Tricksta the Barista is a local Indigenous barista in Sydney's South serving up hot coffee and food from his van. Tricksta embraces his Aboriginal culture on his daily runs and shares his story with the community.

Fire Stories was presented by Sutherland Shire Council in partnership with the Gujaga Foundation and La Perouse Local Aboriginal Land Council.

Wuliwulawala: Dharawal Women Sharing Stories

17 April 2021 - 14 June 2021

Wuliwulawala (women) celebrated the resilience and creativity of First Nations women connected to Dharawal land of southern Sydney.

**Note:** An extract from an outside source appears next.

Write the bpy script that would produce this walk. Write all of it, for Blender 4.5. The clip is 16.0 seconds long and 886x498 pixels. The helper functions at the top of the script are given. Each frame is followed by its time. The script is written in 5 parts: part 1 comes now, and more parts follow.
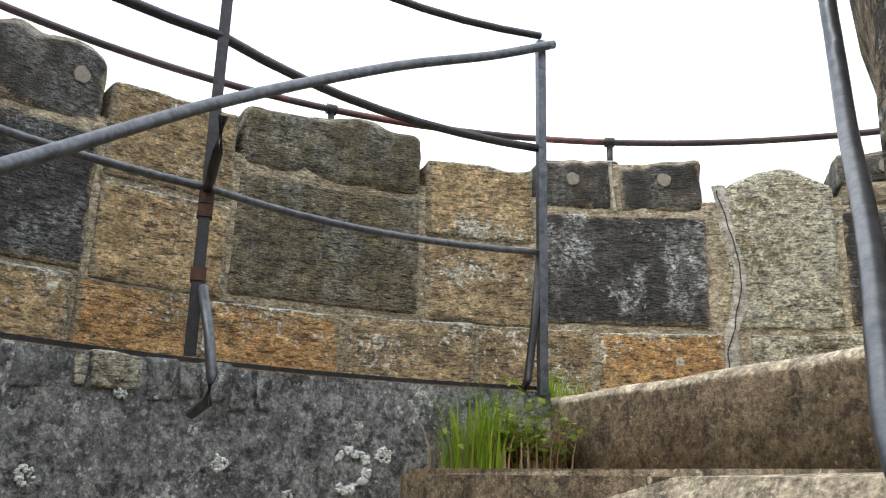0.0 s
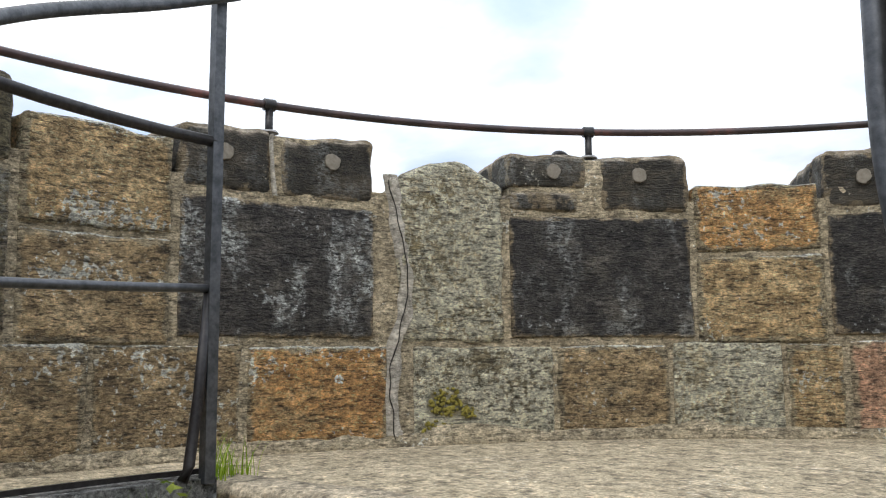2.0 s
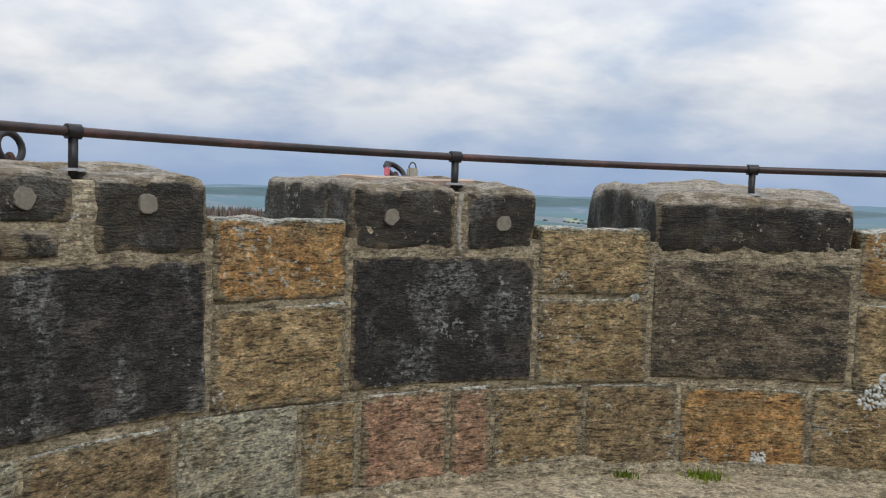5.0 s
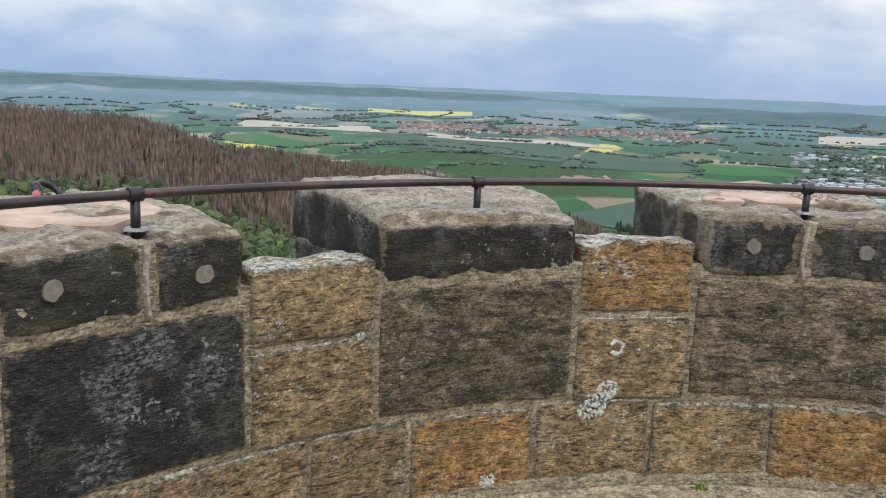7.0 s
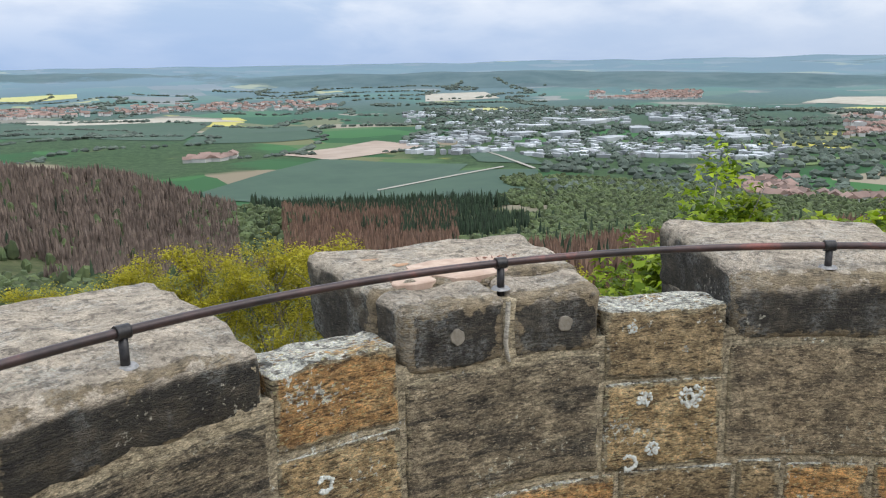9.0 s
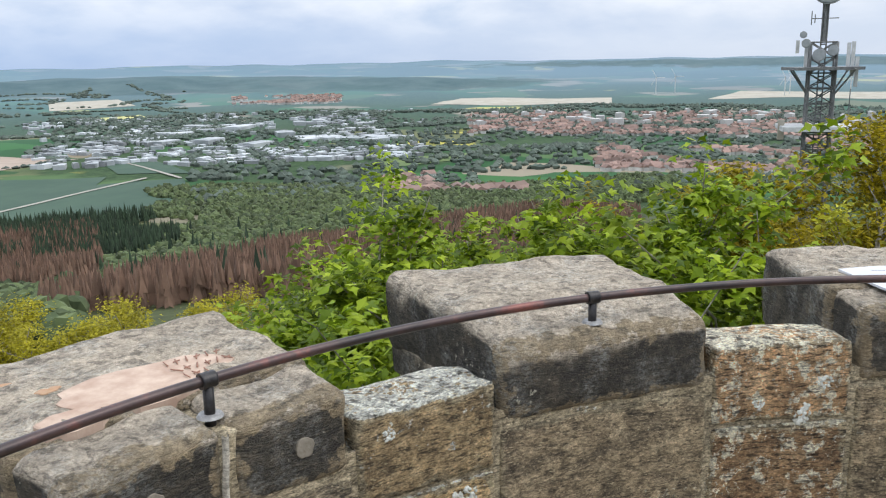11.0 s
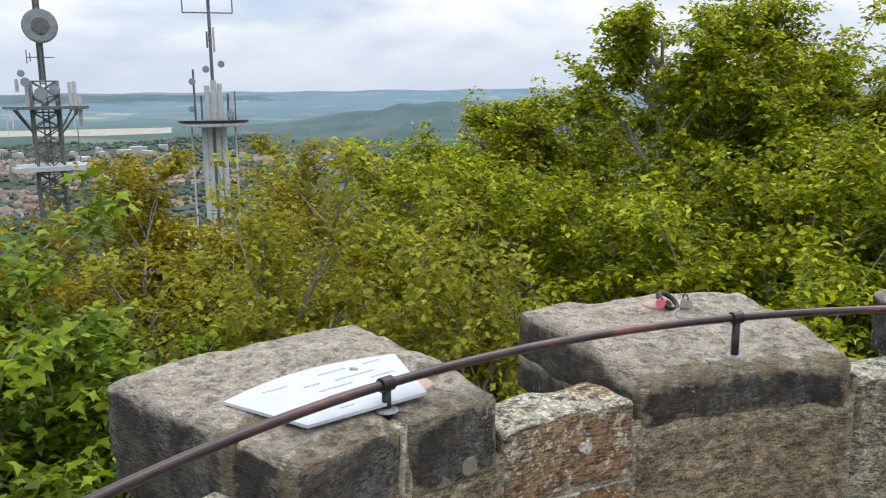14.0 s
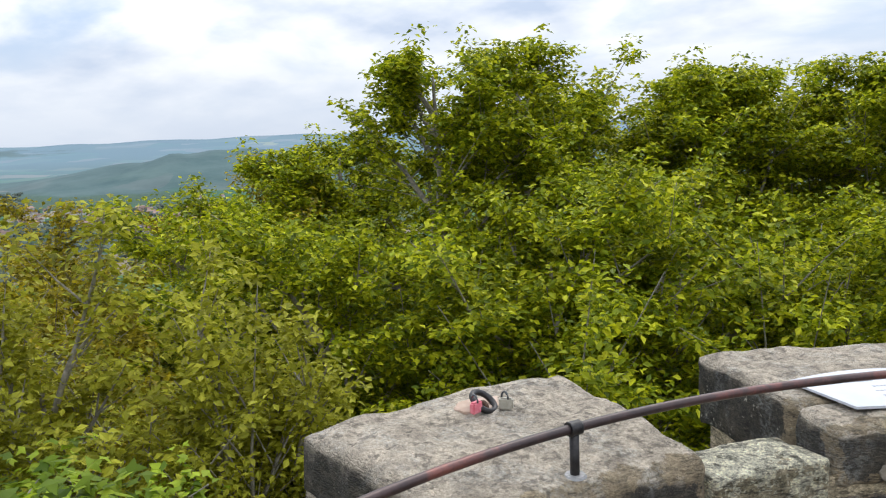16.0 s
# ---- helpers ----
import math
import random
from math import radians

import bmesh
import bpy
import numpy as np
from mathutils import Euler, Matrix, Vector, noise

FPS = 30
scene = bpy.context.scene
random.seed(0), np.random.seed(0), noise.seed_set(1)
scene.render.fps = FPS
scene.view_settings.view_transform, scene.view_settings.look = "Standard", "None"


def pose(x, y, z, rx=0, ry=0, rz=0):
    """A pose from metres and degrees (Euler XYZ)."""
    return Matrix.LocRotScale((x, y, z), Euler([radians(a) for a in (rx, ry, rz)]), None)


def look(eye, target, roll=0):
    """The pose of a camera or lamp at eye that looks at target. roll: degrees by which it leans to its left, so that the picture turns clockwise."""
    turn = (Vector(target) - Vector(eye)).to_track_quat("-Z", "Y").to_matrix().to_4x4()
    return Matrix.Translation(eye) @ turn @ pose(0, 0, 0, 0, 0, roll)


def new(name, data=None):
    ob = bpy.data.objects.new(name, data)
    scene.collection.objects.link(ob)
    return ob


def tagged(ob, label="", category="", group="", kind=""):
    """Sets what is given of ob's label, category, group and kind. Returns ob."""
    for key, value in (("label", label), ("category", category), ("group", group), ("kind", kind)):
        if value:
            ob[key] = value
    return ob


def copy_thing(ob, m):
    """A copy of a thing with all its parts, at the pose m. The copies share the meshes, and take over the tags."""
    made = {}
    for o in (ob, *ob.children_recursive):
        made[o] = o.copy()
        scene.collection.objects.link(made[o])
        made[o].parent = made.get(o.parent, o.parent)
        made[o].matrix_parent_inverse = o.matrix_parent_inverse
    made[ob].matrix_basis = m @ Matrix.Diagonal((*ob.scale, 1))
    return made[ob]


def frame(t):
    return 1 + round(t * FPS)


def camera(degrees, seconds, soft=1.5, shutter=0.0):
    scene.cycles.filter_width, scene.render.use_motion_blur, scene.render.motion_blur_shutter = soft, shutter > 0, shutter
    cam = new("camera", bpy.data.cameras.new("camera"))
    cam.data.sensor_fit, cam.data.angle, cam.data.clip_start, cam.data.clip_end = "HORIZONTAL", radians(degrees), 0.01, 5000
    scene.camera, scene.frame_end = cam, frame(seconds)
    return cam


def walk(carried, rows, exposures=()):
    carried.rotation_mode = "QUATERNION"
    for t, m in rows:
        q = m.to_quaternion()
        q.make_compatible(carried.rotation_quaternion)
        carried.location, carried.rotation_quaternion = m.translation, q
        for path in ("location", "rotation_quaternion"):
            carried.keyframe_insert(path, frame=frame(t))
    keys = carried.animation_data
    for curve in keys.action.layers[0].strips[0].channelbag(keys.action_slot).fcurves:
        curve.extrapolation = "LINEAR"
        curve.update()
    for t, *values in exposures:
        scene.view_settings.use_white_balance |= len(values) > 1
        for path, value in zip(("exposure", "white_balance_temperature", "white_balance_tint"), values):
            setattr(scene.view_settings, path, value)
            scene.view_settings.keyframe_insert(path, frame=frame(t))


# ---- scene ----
import functools

cam = camera(55.55, 16.0, soft=1.15)
PATH = [
    (0.0, pose(0.216, -0.751, -0.221, 105.62, -1.45, 73.58)),
    (0.5, pose(0.081, -0.761, -0.106, 103.47, -0.92, 63.43)),
    (1.0, pose(-0.084, -0.766, 0.006, 102.07, -0.18, 57.80)),
    (1.5, pose(-0.212, -0.752, 0.138, 99.87, -0.21, 52.37)),
    (2.0, pose(-0.347, -0.794, 0.276, 97.30, 0.50, 43.65)),
    (2.5, pose(-0.467, -0.788, 0.385, 94.88, 0.27, 36.60)),
    (3.0, pose(-0.641, -0.758, 0.535, 92.37, -0.52, 30.42)),
    (3.5, pose(-0.745, -0.707, 0.611, 90.81, -1.06, 24.91)),
    (4.0, pose(-0.950, -0.643, 0.688, 90.12, -0.98, 11.39)),
    (4.5, pose(-1.071, -0.505, 0.779, 88.44, -1.48, 3.26)),
    (4.7, pose(-1.072, -0.446, 0.848, 87.41, -1.78, 2.02)),
    (6.8, pose(-1.077, 0.048, 1.310, 80.30, -1.72, -19.05)),
    (7.0, pose(-1.124, 0.137, 1.353, 79.19, -2.22, -21.99)),
    (7.5, pose(-1.172, 0.229, 1.509, 78.78, -1.29, -28.14)),
    (8.0, pose(-1.145, 0.361, 1.558, 78.74, -0.82, -34.42)),
    (8.2, pose(-1.084, 0.433, 1.591, 78.51, -0.09, -36.86)),
    (10.3, pose(-0.613, 1.083, 1.714, 75.93, 0.33, -63.28)),
    (10.5, pose(-0.536, 1.139, 1.719, 75.65, 0.61, -65.33)),
    (11.0, pose(-0.348, 1.259, 1.735, 77.50, 1.01, -70.89)),
    (11.5, pose(-0.201, 1.383, 1.732, 77.63, 0.92, -78.17)),
    (12.0, pose(-0.053, 1.483, 1.754, 78.10, 0.65, -88.84)),
    (12.5, pose(0.127, 1.467, 1.757, 78.41, 0.85, -95.54)),
    (13.0, pose(0.308, 1.407, 1.773, 78.34, 0.90, -102.34)),
    (13.5, pose(0.516, 1.400, 1.763, 80.05, 0.21, -111.07)),
    (14.0, pose(0.745, 1.409, 1.770, 79.34, 0.54, -119.79)),
    (14.5, pose(0.867, 1.368, 1.776, 80.48, 0.56, -125.71)),
    (15.0, pose(0.979, 1.254, 1.785, 80.69, 0.80, -129.35)),
    (15.5, pose(1.101, 1.114, 1.796, 81.17, 0.93, -131.34)),
    (16.0, pose(1.280, 0.980, 1.817, 81.88, 2.51, -134.78)),
]
walk(cam, PATH, exposures=[(0.0, 0.5), (1.5, 0.2), (2.5, -0.25), (3.5, -0.55), (4.7, -0.5), (7.0, -0.2), (8.2, -0.12), (10.3, 0.04), (12.5, -0.1), (16.0, 0.0)])

# ---------------------------------------------------------------- sky and sun
SUN_EL, SUN_ROT = radians(50), radians(160)
world = bpy.data.worlds.new("sky")
scene.world = world
world.use_nodes = True


def wire(nt, kind, **values):
    node = nt.nodes.new(kind)
    for key, value in values.items():
        if key in node.inputs:
            node.inputs[key].default_value = value
        else:
            setattr(node, key, value)
    return node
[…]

The exhibition featured historical content, interviews and contemporary art which focused on the importance of sharing stories, knowledge and oral histories across generations, while recognising the perspectives of women connected to local and national history.

Wuliwulawala Dharawal Womens Sharing Stories Image credit: Silversalt Photography
Wuliwulawala Dharawal Womens Sharing Stories Image credit: Silversalt Photography
Wuliwulawala Dharawal Womens Sharing Stories Image credit: Silversalt Photography

Whales of the Gweagal

Sunday 20 October 2019

We celebrated Aboriginal culture and the Dreaming, as we brought together our local story of the ‘Whales of the Gweagal’ to Cronulla at a free community event. This included a special water’s edge smoking ceremony, the chance to taste traditional bush tucker and plenty of storytelling by Indigenous Elders. The 'Whales of the Gweagal' story was originally written by Aunt Deanna Schreiber, Chair of Kurranulla Aboriginal Corporation and member of Council’s Aboriginal Advisory Committee.

Oak Park was chosen as the new location for the significant piece of interpretive signage for several reasons. It provided some of the best ocean views in Sutherland Shire, where whales can be seen migrating up and down the coast. It is a gathering place for our community, where people can tell stories of their own while enjoying picnics with family and friends in the beautiful natural surroundings. Most significantly, it’s from this spot that you can see across to Jibbon Beach headland, where ancient rock engravings can be found, including the famous ‘whale’ from this very story.